Flow-driven transition and associated velocity profiles in a nematic liquid-crystal cell

The alignment properties and distribution of flow speed during Poiseuille flow through a microchannel of a nematic liquid crystal in a cell with homeotropic surface alignment has been measured using a combination of conoscopy, fluorescence confocal polarizing microscopy, and time-lapse imaging. Two topologically distinct director profiles, with associated fluid velocity fields, are found to exist with the preferred state dictated by the volumetric flow rate of the liquid crystal. The results show excellent agreement with model data produced using the Ericksen-Leslie nematodynamics theory.

Figure 1

(Color online) $V$ and $H$ states.
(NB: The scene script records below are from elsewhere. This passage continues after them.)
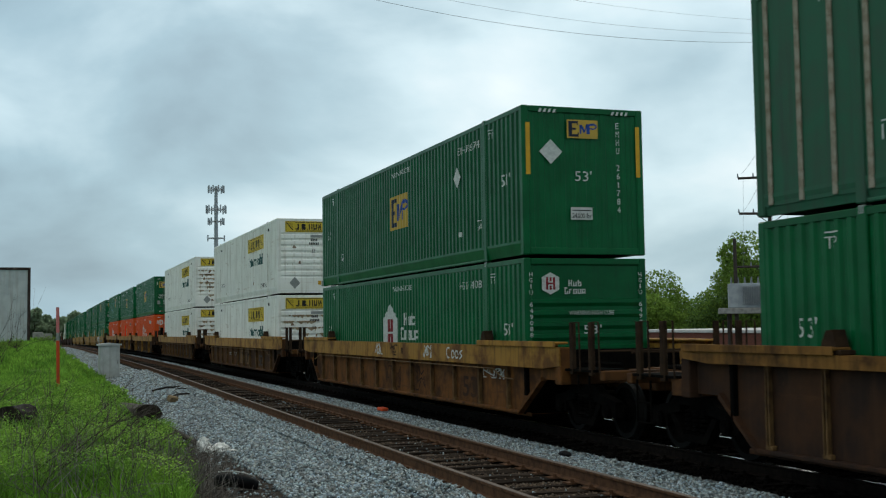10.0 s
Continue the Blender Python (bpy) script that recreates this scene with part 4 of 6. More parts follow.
def guide(sign):
    """Wedge that guides a load into the well."""
    def make():
        v, f = [], []
        a, c = sorted((sign * 1.52, sign * 1.34))
        prism(v, f, [(-0.15, 1.5), (0.15, 1.5), (0.13, 1.64), (0.05, 1.78), (-0.06, 1.79), (-0.11, 1.66)], "x", a, c)
        bevelled(v, f, a - 0.02, c + 0.02, -0.22, 0.22, 1.5, 1.56)
        return mesh_of("load_guide", v, f, M["dark_post"])
    return cached(("guide", sign), make)


def side_frame(sign):
    """Cast side frame of a bogie, with spring nest and bearing boxes."""
    def make():
        v, f = [], []
        a, c = sorted((sign * 0.94, sign * 1.10))
        arch = [(-1.15, 0.36), (-1.15, 0.62), (-0.62, 0.72), (-0.42, 0.86), (0.42, 0.86), (0.62, 0.72), (1.15, 0.62), (1.15, 0.36), (0.72, 0.36), (0.70, 0.54), (0.36, 0.60), (0.34, 0.70), (-0.34, 0.70),
                (-0.36, 0.60), (-0.70, 0.54), (-0.72, 0.36)]
        prism(v, f, arch, "x", a, c)
        prism(v, f, [(-0.62, 0.54), (-0.34, 0.18), (0.34, 0.18), (0.62, 0.54), (0.5, 0.56), (0.28, 0.28), (-0.28, 0.28), (-0.5, 0.56)], "x", a, c)
        for y in (-0.2, 0.0, 0.2):
            for j in range(6):
                tube(v, f, [(sign * 1.02, y, 0.28 + 0.065 * j), (sign * 1.02, y, 0.315 + 0.065 * j)], 0.075, 8)
        for y in (-0.89, 0.89):
            tube(v, f, [(sign * 0.95, y, 0.46), (sign * 1.16, y, 0.46)], 0.12, 10)
            tube(v, f, [(sign * 1.16, y, 0.46), (sign * 1.18, y, 0.46)], 0.07, 8)
        return mesh_of("side_frame", v, f, M["grime"])
    return cached(("side_frame", sign), make)


WHEEL_R = 0.46


def wheelset_mesh():
    def make():
        v, f, idx = [], [], []
        seg = 28
        ring = [(0.62, 0.10), (0.62, 0.17), (0.68, 0.20), (0.67, 0.36), (0.645, 0.40), (0.645, 0.49), (0.675, 0.49), (0.69, 0.465), (0.785, 0.455), (0.785, 0.38), (0.74, 0.36), (0.73, 0.20), (0.80, 0.17), (0.80, 0.10)]
        for sg in (-1, 1):
            n = len(v)
            for x, r in ring:
                v += [(sg * x, r * math.cos(math.tau * j / seg), r * math.sin(math.tau * j / seg)) for j in range(seg)]
            for i in range(len(ring) - 1):
                for j in range(seg):
                    f.append((n + i * seg + j, n + i * seg + (j + 1) % seg, n + (i + 1) * seg + (j + 1) % seg, n + (i + 1) * seg + j))
                    idx.append(1 if i in (5, 6, 7, 8) else 0)
        k = len(f)
        tube(v, f, [(-0.98, 0, 0), (-0.6, 0, 0), (0, 0, 0), (0.6, 0, 0), (0.98, 0, 0)], 0.09, 10)
        for sg in (-1, 1):
            for j in range(3):
                a = math.tau * j / 3
                tube(v, f, [(sg * 0.805, 0.3 * math.cos(a), 0.3 * math.sin(a)), (sg * 0.785, 0.3 * math.cos(a), 0.3 * math.sin(a))], 0.03, 6)
        idx += [0] * (len(f) - k)
        return mesh_of("wheelset", v, f, [M["grime"], M["tread"]], idx)
    return cached("wheelset", make)


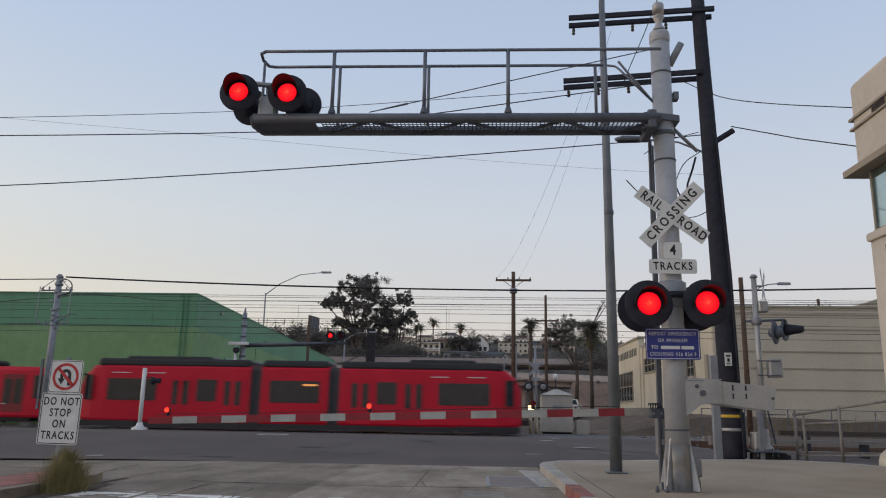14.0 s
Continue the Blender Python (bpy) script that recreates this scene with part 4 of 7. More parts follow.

Modeled director tilt angle versus depth through a channel 3 mm wide and $34\mu \text{m}$ deep for selected volumetric flow rates using viscosity parameters given in Table for (a) $V$-state and (b) $H$-state flows. The schematic diagrams illustrate the director orientation across the liquid crystal cell.

Figure 2

Calculated free energy of 5CB per unit area plotted against mean (in $z$) fluid speed. The $V$ state has the lower free energy at lower speeds (dark dashes), but the $H$ state (dark solid line) has the lower free energy above a critical mean fluid speed ${\mu }_{\text{c}}=55\mu \text{m}{\text{s}}^{-1}$, where the curves cross. Applying an electric field (lighter curves) increases the critical speed.

Figure 3

(Color online) Schematic diagram of the pressure-driven flow cell.

Figure 4

Theoretical and observed steady-state interference figures. Calculated figures are shown on the left and measurements on the right. The polarizer $\left(\mathit{P}\right)$ and analyzer $\left(\mathit{A}\right)$ are crossed and both are inclined at $\pi /4$ with respect to the direction of flow. When there is no flow, the usual Maltese cross figure (a and b) is seen. As the fluid velocity $\mathit{u}$ is increased the cross contracts (c and d) and divides into two dark lobes (e and f). Circular fringes due to thin-film interference are present but dim in these figures. Above a critical flow rate, a different type of figure is seen, in which circular fringes are clearly visible, and a dark horizontal isochrome is present (g and h).

Figure 5

A sequence of interference figures taken in the seconds after a 10 V (peak-to-peak) electric field is applied across the cell. After 5 s, the whole view is still in an $H$ state, then evolves toward a $V$ state nonuniformly. After 12 s, most of the cell is a its homeotropic state.

Figure 6

FCPM data. The low amplitude double peaked curve plots measurements taken below the critical flow rate at $6\mu \text{l}/\text{hr}$ and indicates a $V$ state. Just above the critical flow rate, at $8\mu \text{l}/\text{hr}$, the cell fluoresces strongly near the midplane (dashed curve), implying that the liquid crystal is horizontally aligned there.

Figure 7

(Color online) Measured (symbol) and modeled (solid line) flow velocity profile as a function of depth for a $160\mu \text{m}\times 160\mu \text{m}$ region of a homeotropically aligned liquid crystal cell for selected pressure-driven volumetric flow rates. The legend shows either $V$-state or $H$-state alignment used for the modeling. Each separate data point is for an individual bead.